Pour ce qui est de la pénibilité, on a jusqu'à présent été surtout confronté, dans les milieux industriels qui sont les premiers concernés, à des situations de travail pénibles sur le plan physique, dommageables pour les intéressés et pour la collectivité. Ces situations présentaient l'avantage, si je puis m'exprimer ainsi, d'être facilement identifiables, ce qui facilitait la recherche d'une solution. Chacun s'accorde à reconnaître que les conditions de travail se sont globalement améliorées sur le plan physique, même si des progrès restent encore à faire. Mais, dans le même temps, sont apparus de nouveaux problèmes liés à une pénibilité psychique, beaucoup plus difficile à cerner, notamment parce qu'il peut exister des interactions entre facteurs personnels et facteurs professionnels. Lors de leurs négociations, les partenaires sociaux avaient intégré dans leur projet d'accord la dimension psychique de la pénibilité et, pour notre part, nous avons bien en tête ces deux aspects, physique et psychique. Des initiatives ont été prises récemment, à la fois par l'État et par les partenaires sociaux, dont je veux pour preuve l'accord national interprofessionnel du 2 juillet 2008 sur le stress au travail, qui ouvre des pistes de réflexion et permet d'envisager des plans d'action. S'il ne faut pas nier la réalité, et nous ne la nions pas, nous n'acceptons pas en revanche les généralisations hâtives sur la souffrance au travail. Entre les personnes qui souffrent de n'avoir pas d'emploi et celles qui souffrent au travail, il existe vraisemblablement un point d'équilibre raisonnable, sur lequel il serait sain que nous puissions nous entendre.
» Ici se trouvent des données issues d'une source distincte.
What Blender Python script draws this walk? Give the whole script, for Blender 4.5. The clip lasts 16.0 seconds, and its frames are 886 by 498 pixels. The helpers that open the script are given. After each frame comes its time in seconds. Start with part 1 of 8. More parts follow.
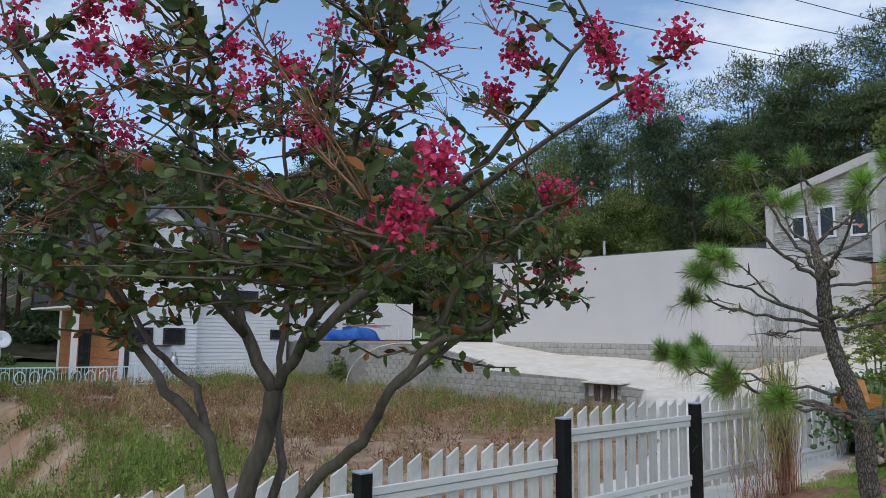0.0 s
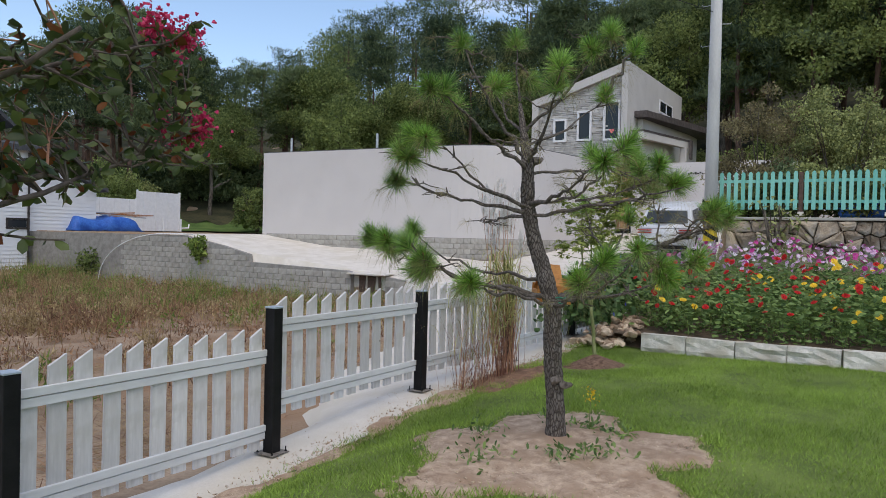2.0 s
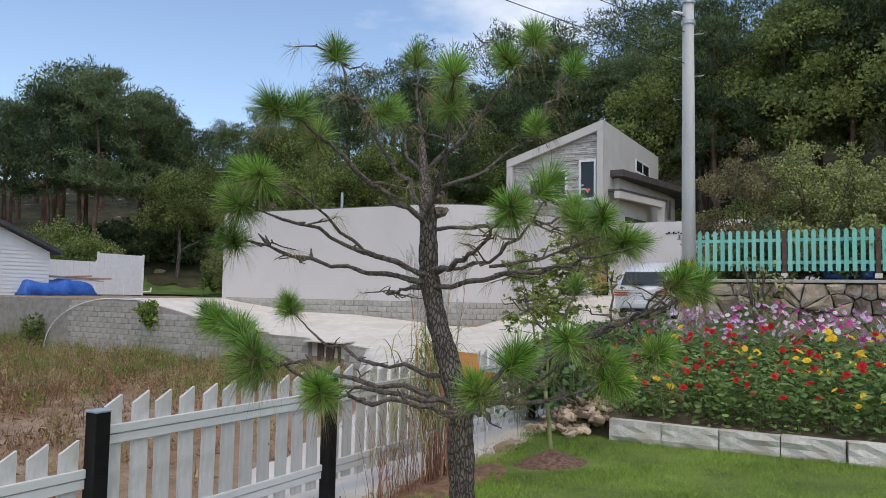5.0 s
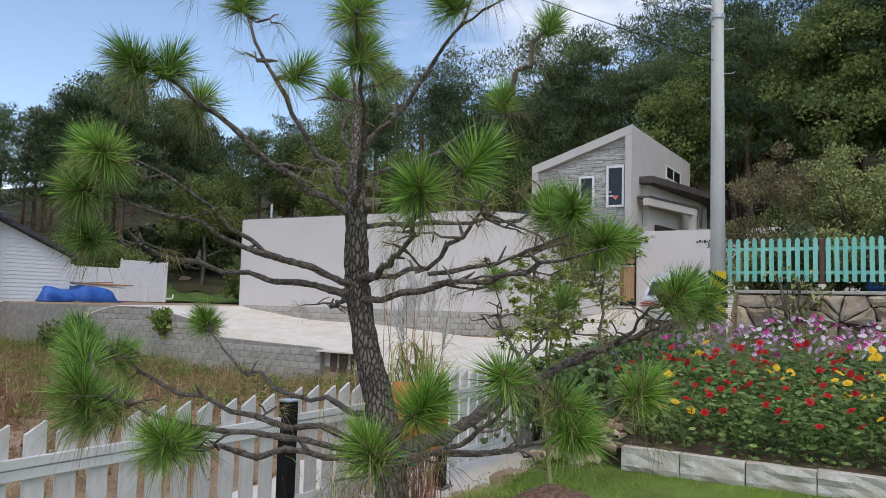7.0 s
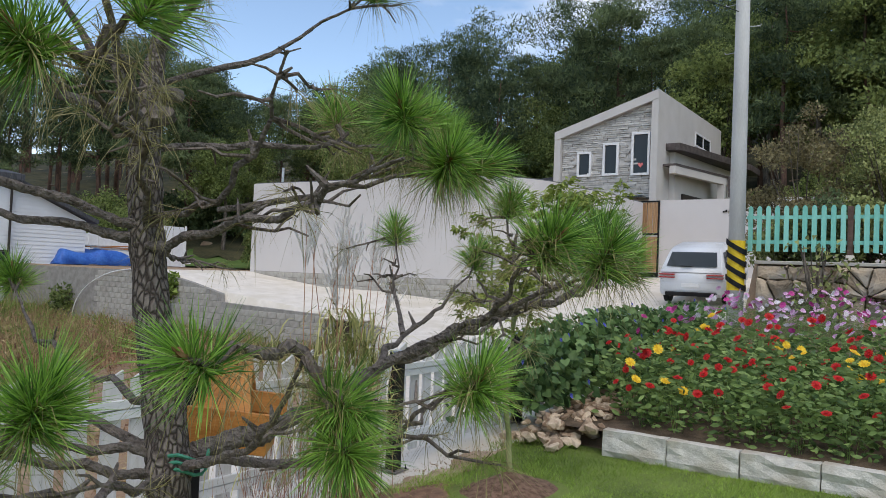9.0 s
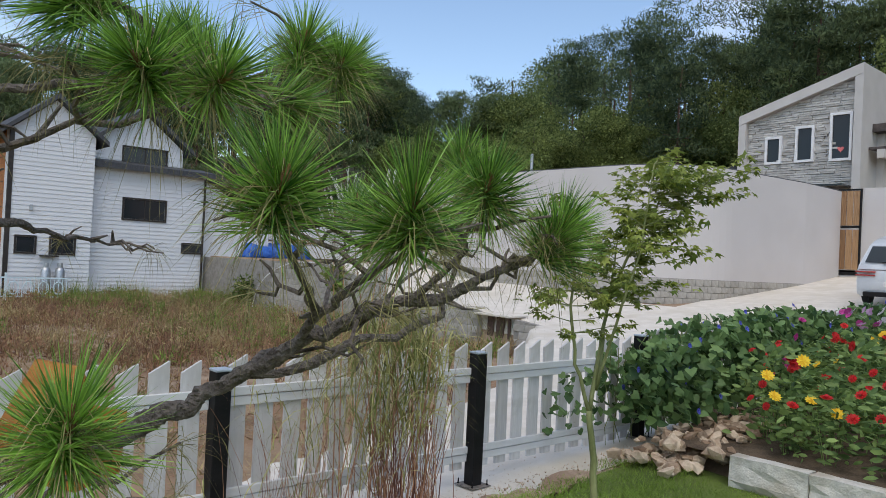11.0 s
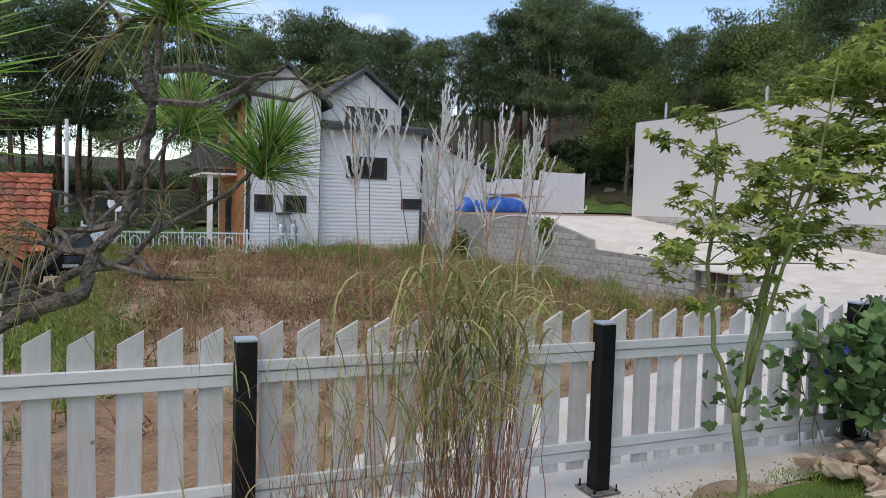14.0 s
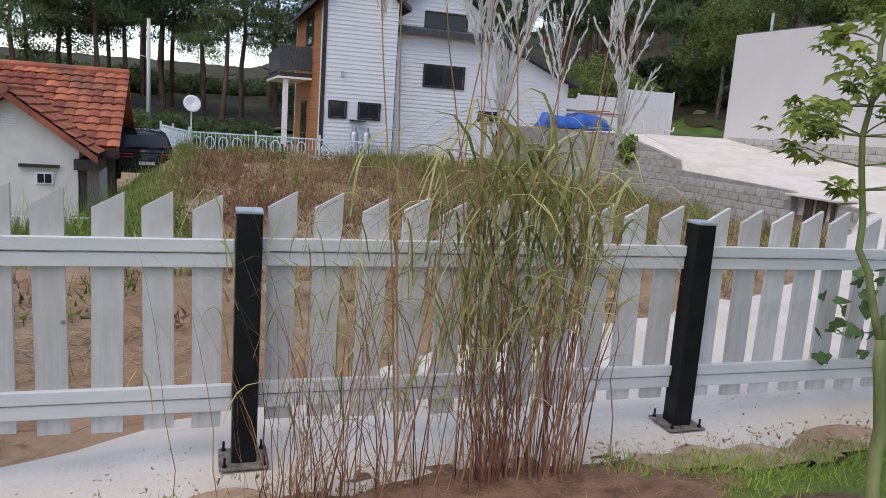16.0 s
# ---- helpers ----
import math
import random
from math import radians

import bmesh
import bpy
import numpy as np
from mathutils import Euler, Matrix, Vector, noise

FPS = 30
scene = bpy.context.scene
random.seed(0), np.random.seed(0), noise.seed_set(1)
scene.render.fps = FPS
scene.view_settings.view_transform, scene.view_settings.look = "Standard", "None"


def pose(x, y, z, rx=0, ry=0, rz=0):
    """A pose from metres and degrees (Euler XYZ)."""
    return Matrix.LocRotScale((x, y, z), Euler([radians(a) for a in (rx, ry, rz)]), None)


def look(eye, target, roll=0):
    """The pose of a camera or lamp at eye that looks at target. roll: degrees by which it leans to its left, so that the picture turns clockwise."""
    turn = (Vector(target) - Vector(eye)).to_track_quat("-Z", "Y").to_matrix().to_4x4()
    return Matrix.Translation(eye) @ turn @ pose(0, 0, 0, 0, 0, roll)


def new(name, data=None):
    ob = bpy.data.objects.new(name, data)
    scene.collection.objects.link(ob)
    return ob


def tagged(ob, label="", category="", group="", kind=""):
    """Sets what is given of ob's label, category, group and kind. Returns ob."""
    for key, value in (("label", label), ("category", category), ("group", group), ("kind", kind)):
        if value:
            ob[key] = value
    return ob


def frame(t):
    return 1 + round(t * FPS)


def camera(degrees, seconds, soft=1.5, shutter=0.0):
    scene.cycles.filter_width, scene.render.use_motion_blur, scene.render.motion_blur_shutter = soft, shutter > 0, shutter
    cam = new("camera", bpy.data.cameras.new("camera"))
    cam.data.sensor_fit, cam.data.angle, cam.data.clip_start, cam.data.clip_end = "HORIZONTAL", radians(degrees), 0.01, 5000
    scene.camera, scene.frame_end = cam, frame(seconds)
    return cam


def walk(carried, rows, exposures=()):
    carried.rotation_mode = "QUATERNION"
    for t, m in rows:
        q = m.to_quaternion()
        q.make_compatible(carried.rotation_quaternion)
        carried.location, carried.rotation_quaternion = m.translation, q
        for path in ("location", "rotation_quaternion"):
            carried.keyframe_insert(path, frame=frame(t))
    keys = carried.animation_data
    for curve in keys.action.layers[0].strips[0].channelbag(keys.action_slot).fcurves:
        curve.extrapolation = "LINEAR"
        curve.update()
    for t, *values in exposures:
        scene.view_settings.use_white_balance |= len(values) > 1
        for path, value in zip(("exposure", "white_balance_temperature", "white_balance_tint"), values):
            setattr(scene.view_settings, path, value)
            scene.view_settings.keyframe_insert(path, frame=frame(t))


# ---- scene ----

Pour ce qui est des cessations anticipées d'activité pour inaptitude ou invalidité, nous explorons deux voies sans avoir encore tranché. La première serait de gérer « le stock ». Mais est-il opportun de continuer de permettre à des personnes, même ayant travaillé dans des conditions reconnues pénibles et dont l'état a été constaté sur le plan médical, de partir plus tôt en retraite si on relève l'âge légal de départ ? La deuxième serait d'avoir une approche différente concernant l'inaptitude et l'invalidité. Mais se posent inévitablement des questions de financement. La branche accidents du travail-maladies professionnelles est aujourd'hui en déficit de 5 millions d'euros.